I was aiming for a series of brightly coloured geometrical sculptures, as a turning point to head back through the pathways and parks on the other side of the roadway. There were four different sculptures in red, blue, green and yellow, blended into little buildings. I could see no indication of what the buildings were for, and they appeared to by unfinished inside. The coloured sculptures certainly called attention to them however.

On the ride back I found tall blue fish, ponds made of man-made coral, beautiful sculptures of women reading, lovely abstract wood and metal rectangles, and cute golden pigs. None of these had any signage, or indication what they were for or about, they appear to be simply there for the population to enjoy. As is often the case, the locals seem to completely ignore them, and I got very odd looks when I was observed photographing them. But then, that is one thing I have noticed here in China – tall obviously foreign men with beards are enough of an oddity that I get stared at wherever I go.

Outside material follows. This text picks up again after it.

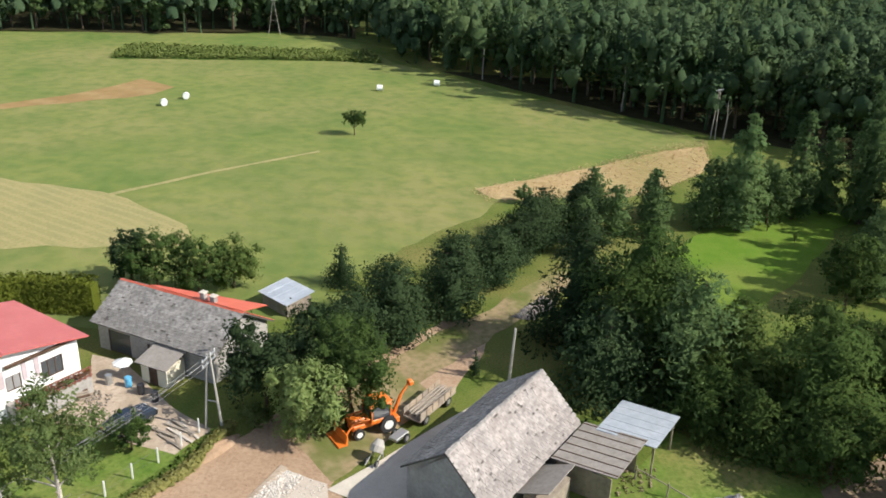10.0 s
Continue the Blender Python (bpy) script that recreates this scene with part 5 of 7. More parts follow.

It is amazing how beautiful this bike ride was. I was able to ride through parkland along a lake most of the way down, and once the construction is finished the parkland will extend the whole way, and there was beautiful parks, pathways, and gardens the entire way back on the other side of the road. Remember this is “Suzhou Industrial Park”; it was built to house industry and businesses. We could learn a thing or two from the Chinese about how to design a city.